Task instructions –
Select each line where the word "with" appears.

------ Task input

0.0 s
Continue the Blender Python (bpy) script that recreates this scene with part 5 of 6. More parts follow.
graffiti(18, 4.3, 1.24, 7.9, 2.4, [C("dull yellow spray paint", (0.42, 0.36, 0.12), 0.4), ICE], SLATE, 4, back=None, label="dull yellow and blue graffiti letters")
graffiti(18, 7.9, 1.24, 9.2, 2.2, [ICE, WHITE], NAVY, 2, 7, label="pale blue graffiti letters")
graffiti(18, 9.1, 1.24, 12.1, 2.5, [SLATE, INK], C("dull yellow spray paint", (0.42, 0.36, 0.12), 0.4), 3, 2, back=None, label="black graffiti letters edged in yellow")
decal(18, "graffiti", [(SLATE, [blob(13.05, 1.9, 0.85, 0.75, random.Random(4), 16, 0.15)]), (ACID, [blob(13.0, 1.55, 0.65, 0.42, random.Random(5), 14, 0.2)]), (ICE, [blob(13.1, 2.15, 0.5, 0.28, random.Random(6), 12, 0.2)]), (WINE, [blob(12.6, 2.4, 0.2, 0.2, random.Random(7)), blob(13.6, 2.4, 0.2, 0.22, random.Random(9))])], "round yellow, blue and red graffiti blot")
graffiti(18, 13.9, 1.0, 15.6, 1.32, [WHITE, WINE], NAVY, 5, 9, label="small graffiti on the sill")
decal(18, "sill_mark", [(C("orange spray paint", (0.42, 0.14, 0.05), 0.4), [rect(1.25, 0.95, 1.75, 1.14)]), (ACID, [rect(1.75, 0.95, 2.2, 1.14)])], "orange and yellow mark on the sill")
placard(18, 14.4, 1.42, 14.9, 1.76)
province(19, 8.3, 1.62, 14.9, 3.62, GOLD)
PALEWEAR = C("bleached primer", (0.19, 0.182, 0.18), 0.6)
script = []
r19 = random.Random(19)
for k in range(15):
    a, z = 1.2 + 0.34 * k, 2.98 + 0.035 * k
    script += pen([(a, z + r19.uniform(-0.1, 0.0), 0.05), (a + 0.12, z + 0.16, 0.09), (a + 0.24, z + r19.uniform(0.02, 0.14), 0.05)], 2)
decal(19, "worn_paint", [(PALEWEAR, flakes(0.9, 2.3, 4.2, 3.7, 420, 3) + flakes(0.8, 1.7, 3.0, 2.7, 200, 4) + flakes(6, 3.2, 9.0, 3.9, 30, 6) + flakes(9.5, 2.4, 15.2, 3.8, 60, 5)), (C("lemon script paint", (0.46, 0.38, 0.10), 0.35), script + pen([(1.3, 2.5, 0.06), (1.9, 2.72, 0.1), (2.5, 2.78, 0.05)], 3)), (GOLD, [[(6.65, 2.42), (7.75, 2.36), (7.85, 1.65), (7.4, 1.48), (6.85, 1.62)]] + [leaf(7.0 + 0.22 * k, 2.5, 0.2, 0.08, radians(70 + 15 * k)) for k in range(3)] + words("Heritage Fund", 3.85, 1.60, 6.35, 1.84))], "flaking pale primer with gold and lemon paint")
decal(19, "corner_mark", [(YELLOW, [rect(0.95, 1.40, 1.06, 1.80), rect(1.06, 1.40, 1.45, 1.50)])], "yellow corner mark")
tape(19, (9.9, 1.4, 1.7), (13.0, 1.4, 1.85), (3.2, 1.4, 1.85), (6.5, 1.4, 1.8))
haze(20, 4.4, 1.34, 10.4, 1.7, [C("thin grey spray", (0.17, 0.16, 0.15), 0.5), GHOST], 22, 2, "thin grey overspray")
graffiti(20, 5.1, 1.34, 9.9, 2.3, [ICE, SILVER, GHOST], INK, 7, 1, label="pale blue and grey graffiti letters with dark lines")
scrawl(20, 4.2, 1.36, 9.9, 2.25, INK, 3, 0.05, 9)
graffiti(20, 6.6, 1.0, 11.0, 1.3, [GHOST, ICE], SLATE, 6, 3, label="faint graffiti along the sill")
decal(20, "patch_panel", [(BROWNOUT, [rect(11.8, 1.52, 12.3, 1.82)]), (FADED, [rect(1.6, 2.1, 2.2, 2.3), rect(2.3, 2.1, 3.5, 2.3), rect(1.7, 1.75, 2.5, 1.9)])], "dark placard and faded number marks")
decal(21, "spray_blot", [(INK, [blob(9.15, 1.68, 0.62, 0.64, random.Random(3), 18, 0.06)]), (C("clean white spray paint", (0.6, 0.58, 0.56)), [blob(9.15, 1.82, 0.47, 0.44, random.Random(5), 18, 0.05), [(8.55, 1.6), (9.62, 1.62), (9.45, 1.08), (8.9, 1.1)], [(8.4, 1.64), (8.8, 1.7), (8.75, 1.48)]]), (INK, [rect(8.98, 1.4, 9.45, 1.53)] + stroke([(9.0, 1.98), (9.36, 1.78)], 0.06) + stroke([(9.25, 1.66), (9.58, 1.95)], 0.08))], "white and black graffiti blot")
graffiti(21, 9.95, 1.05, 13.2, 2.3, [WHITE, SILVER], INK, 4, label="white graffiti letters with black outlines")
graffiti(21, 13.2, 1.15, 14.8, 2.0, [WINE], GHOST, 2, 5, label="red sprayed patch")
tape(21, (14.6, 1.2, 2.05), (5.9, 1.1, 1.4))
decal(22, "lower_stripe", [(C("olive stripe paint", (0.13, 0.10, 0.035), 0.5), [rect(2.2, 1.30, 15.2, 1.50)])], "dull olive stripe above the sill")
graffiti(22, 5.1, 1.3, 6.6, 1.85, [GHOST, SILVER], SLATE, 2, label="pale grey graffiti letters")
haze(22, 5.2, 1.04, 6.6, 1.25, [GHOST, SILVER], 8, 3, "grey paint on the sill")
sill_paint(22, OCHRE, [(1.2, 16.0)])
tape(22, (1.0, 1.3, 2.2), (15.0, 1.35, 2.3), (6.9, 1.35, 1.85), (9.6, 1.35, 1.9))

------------
------ Task input

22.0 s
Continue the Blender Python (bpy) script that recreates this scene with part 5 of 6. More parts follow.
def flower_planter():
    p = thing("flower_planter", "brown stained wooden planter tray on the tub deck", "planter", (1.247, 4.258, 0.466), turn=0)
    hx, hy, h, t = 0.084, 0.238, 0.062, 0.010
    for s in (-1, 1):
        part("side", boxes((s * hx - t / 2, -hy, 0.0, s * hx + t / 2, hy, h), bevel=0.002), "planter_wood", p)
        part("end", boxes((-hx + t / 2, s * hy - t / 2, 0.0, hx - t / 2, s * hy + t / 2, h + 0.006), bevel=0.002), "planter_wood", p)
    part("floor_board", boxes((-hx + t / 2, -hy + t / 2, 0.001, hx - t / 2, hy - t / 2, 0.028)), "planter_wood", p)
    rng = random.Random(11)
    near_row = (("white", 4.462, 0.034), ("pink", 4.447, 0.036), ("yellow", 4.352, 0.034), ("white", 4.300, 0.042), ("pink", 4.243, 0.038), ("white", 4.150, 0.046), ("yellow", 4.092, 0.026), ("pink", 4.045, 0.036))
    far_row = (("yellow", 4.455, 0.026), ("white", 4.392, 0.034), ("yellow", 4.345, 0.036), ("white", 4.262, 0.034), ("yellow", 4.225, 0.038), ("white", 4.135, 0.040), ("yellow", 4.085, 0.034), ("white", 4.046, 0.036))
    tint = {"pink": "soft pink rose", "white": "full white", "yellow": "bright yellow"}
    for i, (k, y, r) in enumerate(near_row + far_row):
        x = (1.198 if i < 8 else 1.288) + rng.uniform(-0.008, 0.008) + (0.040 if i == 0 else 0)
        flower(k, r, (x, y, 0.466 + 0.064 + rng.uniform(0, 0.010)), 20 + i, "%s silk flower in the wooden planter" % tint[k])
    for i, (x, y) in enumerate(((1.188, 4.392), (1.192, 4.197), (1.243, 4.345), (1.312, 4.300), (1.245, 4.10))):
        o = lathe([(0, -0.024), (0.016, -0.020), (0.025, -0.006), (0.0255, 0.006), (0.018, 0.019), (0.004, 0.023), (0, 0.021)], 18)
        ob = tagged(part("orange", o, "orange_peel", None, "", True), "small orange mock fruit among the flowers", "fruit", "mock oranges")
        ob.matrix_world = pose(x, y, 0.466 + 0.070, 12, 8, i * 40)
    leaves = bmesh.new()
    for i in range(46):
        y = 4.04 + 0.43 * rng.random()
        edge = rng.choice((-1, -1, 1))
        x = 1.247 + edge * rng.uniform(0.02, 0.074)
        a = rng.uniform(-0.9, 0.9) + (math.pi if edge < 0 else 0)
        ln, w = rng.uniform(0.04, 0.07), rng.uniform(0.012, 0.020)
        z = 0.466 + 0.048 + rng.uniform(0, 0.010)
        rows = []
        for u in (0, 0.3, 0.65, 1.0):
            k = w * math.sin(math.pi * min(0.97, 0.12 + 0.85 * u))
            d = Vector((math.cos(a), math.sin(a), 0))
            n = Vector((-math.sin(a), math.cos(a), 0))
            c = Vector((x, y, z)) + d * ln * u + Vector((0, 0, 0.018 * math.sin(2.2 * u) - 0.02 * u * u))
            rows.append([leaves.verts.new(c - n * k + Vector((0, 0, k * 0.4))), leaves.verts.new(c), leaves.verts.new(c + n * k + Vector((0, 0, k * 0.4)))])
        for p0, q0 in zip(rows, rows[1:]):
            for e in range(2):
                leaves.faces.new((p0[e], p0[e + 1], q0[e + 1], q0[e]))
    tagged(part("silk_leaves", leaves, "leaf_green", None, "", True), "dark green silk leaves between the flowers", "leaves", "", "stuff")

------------

Answer below –
Continue the Blender Python (bpy) script that recreates this scene with part 5 of 6. More parts follow.
decal(19, "worn_paint", [(PALEWEAR, flakes(0.9, 2.3, 4.2, 3.7, 420, 3) + flakes(0.8, 1.7, 3.0, 2.7, 200, 4) + flakes(6, 3.2, 9.0, 3.9, 30, 6) + flakes(9.5, 2.4, 15.2, 3.8, 60, 5)), (C("lemon script paint", (0.46, 0.38, 0.10), 0.35), script + pen([(1.3, 2.5, 0.06), (1.9, 2.72, 0.1), (2.5, 2.78, 0.05)], 3)), (GOLD, [[(6.65, 2.42), (7.75, 2.36), (7.85, 1.65), (7.4, 1.48), (6.85, 1.62)]] + [leaf(7.0 + 0.22 * k, 2.5, 0.2, 0.08, radians(70 + 15 * k)) for k in range(3)] + words("Heritage Fund", 3.85, 1.60, 6.35, 1.84))], "flaking pale primer with gold and lemon paint")
graffiti(20, 5.1, 1.34, 9.9, 2.3, [ICE, SILVER, GHOST], INK, 7, 1, label="pale blue and grey graffiti letters with dark lines")
graffiti(21, 9.95, 1.05, 13.2, 2.3, [WHITE, SILVER], INK, 4, label="white graffiti letters with black outlines")
Continue the Blender Python (bpy) script that recreates this scene with part 5 of 6. More parts follow.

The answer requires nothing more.